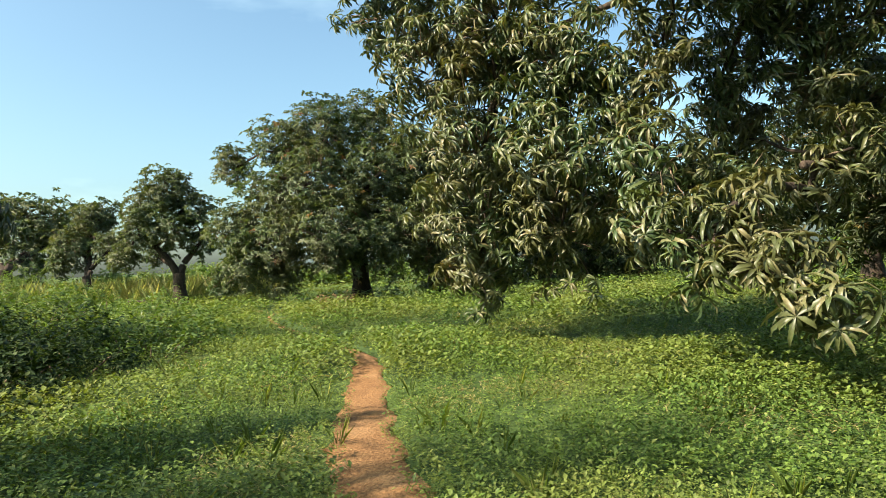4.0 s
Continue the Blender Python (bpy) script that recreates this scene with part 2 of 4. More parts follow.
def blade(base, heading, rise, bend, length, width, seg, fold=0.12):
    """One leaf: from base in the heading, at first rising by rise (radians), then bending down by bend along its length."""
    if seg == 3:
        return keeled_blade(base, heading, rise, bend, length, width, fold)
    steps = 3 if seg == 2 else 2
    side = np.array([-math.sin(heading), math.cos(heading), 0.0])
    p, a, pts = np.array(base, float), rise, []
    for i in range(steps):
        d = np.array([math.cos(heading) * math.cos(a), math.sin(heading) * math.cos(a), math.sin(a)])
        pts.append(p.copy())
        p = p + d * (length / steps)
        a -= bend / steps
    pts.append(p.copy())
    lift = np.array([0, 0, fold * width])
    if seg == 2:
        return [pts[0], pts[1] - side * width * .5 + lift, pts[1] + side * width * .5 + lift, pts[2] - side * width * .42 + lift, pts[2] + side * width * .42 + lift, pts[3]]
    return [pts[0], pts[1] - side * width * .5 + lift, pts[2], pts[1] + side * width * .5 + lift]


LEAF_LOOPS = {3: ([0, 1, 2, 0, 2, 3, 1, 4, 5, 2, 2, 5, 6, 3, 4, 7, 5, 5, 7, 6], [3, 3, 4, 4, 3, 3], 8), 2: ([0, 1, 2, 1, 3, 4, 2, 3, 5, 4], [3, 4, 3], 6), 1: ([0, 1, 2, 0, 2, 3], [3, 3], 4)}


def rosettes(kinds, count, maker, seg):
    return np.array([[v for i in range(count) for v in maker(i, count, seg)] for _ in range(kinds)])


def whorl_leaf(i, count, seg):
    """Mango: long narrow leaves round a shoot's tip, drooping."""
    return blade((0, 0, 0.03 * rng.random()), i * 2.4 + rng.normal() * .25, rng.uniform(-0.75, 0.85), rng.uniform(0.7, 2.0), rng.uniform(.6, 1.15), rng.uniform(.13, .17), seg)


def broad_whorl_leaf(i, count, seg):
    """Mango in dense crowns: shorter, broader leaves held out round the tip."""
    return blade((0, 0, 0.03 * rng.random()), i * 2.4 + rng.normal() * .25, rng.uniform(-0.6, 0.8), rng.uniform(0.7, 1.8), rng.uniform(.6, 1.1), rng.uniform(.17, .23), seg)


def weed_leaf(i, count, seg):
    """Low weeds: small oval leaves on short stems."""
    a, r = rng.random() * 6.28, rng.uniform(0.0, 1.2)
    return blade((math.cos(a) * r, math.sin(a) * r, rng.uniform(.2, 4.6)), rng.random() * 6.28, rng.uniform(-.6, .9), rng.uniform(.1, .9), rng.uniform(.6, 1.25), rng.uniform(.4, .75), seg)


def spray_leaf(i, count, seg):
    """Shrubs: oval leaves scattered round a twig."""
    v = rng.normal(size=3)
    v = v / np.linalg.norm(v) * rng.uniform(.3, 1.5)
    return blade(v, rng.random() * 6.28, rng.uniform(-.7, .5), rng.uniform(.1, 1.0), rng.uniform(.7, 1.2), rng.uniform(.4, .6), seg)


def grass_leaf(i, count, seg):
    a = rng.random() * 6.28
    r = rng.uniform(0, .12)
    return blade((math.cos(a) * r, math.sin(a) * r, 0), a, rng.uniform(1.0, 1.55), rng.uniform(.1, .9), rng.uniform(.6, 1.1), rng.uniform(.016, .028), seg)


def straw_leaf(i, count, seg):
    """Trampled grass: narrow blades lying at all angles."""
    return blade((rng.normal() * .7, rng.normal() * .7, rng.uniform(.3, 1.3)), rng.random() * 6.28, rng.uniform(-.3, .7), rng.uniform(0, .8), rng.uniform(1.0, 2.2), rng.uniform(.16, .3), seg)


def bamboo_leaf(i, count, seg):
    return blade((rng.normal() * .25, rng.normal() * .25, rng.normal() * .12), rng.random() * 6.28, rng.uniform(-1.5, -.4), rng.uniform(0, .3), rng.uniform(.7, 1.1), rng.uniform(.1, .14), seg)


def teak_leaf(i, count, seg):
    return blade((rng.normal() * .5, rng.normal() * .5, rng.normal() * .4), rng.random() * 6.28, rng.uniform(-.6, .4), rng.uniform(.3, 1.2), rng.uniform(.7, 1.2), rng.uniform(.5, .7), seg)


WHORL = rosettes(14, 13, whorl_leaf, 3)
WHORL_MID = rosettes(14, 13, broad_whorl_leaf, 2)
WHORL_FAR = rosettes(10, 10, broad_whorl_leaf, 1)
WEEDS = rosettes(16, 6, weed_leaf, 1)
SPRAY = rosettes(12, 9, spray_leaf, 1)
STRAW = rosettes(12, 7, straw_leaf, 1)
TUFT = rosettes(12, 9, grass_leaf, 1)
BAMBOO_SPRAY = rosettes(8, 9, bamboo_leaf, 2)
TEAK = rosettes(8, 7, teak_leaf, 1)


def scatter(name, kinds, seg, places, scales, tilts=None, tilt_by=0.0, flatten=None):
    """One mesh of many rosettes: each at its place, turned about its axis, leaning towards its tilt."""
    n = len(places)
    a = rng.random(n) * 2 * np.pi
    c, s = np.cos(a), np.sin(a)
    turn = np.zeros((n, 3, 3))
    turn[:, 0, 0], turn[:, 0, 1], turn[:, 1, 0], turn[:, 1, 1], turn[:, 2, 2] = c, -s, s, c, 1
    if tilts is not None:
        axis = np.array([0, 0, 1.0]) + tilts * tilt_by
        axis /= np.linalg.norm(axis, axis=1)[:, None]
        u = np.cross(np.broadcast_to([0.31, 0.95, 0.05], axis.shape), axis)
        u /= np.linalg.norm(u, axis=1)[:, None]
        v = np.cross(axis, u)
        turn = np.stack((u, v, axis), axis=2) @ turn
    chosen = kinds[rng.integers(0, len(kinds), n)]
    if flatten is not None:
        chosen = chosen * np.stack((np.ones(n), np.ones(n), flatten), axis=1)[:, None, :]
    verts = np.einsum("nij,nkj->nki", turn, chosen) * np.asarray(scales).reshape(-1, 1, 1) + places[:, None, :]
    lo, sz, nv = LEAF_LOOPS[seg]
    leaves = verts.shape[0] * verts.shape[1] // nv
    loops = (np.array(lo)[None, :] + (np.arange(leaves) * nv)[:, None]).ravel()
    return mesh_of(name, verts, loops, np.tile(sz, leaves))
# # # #
TASK DESCRIPTION: Return the material word for word. Pictures are not part of the copy.

REPLY TO THE TASK:
4.0 s
Continue the Blender Python (bpy) script that recreates this scene with part 2 of 4. More parts follow.
def blade(base, heading, rise, bend, length, width, seg, fold=0.12):
    """One leaf: from base in the heading, at first rising by rise (radians), then bending down by bend along its length."""
    if seg == 3:
        return keeled_blade(base, heading, rise, bend, length, width, fold)
    steps = 3 if seg == 2 else 2
    side = np.array([-math.sin(heading), math.cos(heading), 0.0])
    p, a, pts = np.array(base, float), rise, []
    for i in range(steps):
        d = np.array([math.cos(heading) * math.cos(a), math.sin(heading) * math.cos(a), math.sin(a)])
        pts.append(p.copy())
        p = p + d * (length / steps)
        a -= bend / steps
    pts.append(p.copy())
    lift = np.array([0, 0, fold * width])
    if seg == 2:
        return [pts[0], pts[1] - side * width * .5 + lift, pts[1] + side * width * .5 + lift, pts[2] - side * width * .42 + lift, pts[2] + side * width * .42 + lift, pts[3]]
    return [pts[0], pts[1] - side * width * .5 + lift, pts[2], pts[1] + side * width * .5 + lift]


LEAF_LOOPS = {3: ([0, 1, 2, 0, 2, 3, 1, 4, 5, 2, 2, 5, 6, 3, 4, 7, 5, 5, 7, 6], [3, 3, 4, 4, 3, 3], 8), 2: ([0, 1, 2, 1, 3, 4, 2, 3, 5, 4], [3, 4, 3], 6), 1: ([0, 1, 2, 0, 2, 3], [3, 3], 4)}


def rosettes(kinds, count, maker, seg):
    return np.array([[v for i in range(count) for v in maker(i, count, seg)] for _ in range(kinds)])


def whorl_leaf(i, count, seg):
    """Mango: long narrow leaves round a shoot's tip, drooping."""
    return blade((0, 0, 0.03 * rng.random()), i * 2.4 + rng.normal() * .25, rng.uniform(-0.75, 0.85), rng.uniform(0.7, 2.0), rng.uniform(.6, 1.15), rng.uniform(.13, .17), seg)


def broad_whorl_leaf(i, count, seg):
    """Mango in dense crowns: shorter, broader leaves held out round the tip."""
    return blade((0, 0, 0.03 * rng.random()), i * 2.4 + rng.normal() * .25, rng.uniform(-0.6, 0.8), rng.uniform(0.7, 1.8), rng.uniform(.6, 1.1), rng.uniform(.17, .23), seg)


def weed_leaf(i, count, seg):
    """Low weeds: small oval leaves on short stems."""
    a, r = rng.random() * 6.28, rng.uniform(0.0, 1.2)
    return blade((math.cos(a) * r, math.sin(a) * r, rng.uniform(.2, 4.6)), rng.random() * 6.28, rng.uniform(-.6, .9), rng.uniform(.1, .9), rng.uniform(.6, 1.25), rng.uniform(.4, .75), seg)


def spray_leaf(i, count, seg):
    """Shrubs: oval leaves scattered round a twig."""
    v = rng.normal(size=3)
    v = v / np.linalg.norm(v) * rng.uniform(.3, 1.5)
    return blade(v, rng.random() * 6.28, rng.uniform(-.7, .5), rng.uniform(.1, 1.0), rng.uniform(.7, 1.2), rng.uniform(.4, .6), seg)


def grass_leaf(i, count, seg):
    a = rng.random() * 6.28
    r = rng.uniform(0, .12)
    return blade((math.cos(a) * r, math.sin(a) * r, 0), a, rng.uniform(1.0, 1.55), rng.uniform(.1, .9), rng.uniform(.6, 1.1), rng.uniform(.016, .028), seg)


def straw_leaf(i, count, seg):
    """Trampled grass: narrow blades lying at all angles."""
    return blade((rng.normal() * .7, rng.normal() * .7, rng.uniform(.3, 1.3)), rng.random() * 6.28, rng.uniform(-.3, .7), rng.uniform(0, .8), rng.uniform(1.0, 2.2), rng.uniform(.16, .3), seg)


def bamboo_leaf(i, count, seg):
    return blade((rng.normal() * .25, rng.normal() * .25, rng.normal() * .12), rng.random() * 6.28, rng.uniform(-1.5, -.4), rng.uniform(0, .3), rng.uniform(.7, 1.1), rng.uniform(.1, .14), seg)


def teak_leaf(i, count, seg):
    return blade((rng.normal() * .5, rng.normal() * .5, rng.normal() * .4), rng.random() * 6.28, rng.uniform(-.6, .4), rng.uniform(.3, 1.2), rng.uniform(.7, 1.2), rng.uniform(.5, .7), seg)


WHORL = rosettes(14, 13, whorl_leaf, 3)
WHORL_MID = rosettes(14, 13, broad_whorl_leaf, 2)
WHORL_FAR = rosettes(10, 10, broad_whorl_leaf, 1)
WEEDS = rosettes(16, 6, weed_leaf, 1)
SPRAY = rosettes(12, 9, spray_leaf, 1)
STRAW = rosettes(12, 7, straw_leaf, 1)
TUFT = rosettes(12, 9, grass_leaf, 1)
BAMBOO_SPRAY = rosettes(8, 9, bamboo_leaf, 2)
TEAK = rosettes(8, 7, teak_leaf, 1)


def scatter(name, kinds, seg, places, scales, tilts=None, tilt_by=0.0, flatten=None):
    """One mesh of many rosettes: each at its place, turned about its axis, leaning towards its tilt."""
    n = len(places)
    a = rng.random(n) * 2 * np.pi
    c, s = np.cos(a), np.sin(a)
    turn = np.zeros((n, 3, 3))
    turn[:, 0, 0], turn[:, 0, 1], turn[:, 1, 0], turn[:, 1, 1], turn[:, 2, 2] = c, -s, s, c, 1
    if tilts is not None:
        axis = np.array([0, 0, 1.0]) + tilts * tilt_by
        axis /= np.linalg.norm(axis, axis=1)[:, None]
        u = np.cross(np.broadcast_to([0.31, 0.95, 0.05], axis.shape), axis)
        u /= np.linalg.norm(u, axis=1)[:, None]
        v = np.cross(axis, u)
        turn = np.stack((u, v, axis), axis=2) @ turn
    chosen = kinds[rng.integers(0, len(kinds), n)]
    if flatten is not None:
        chosen = chosen * np.stack((np.ones(n), np.ones(n), flatten), axis=1)[:, None, :]
    verts = np.einsum("nij,nkj->nki", turn, chosen) * np.asarray(scales).reshape(-1, 1, 1) + places[:, None, :]
    lo, sz, nv = LEAF_LOOPS[seg]
    leaves = verts.shape[0] * verts.shape[1] // nv
    loops = (np.array(lo)[None, :] + (np.arange(leaves) * nv)[:, None]).ravel()
    return mesh_of(name, verts, loops, np.tile(sz, leaves))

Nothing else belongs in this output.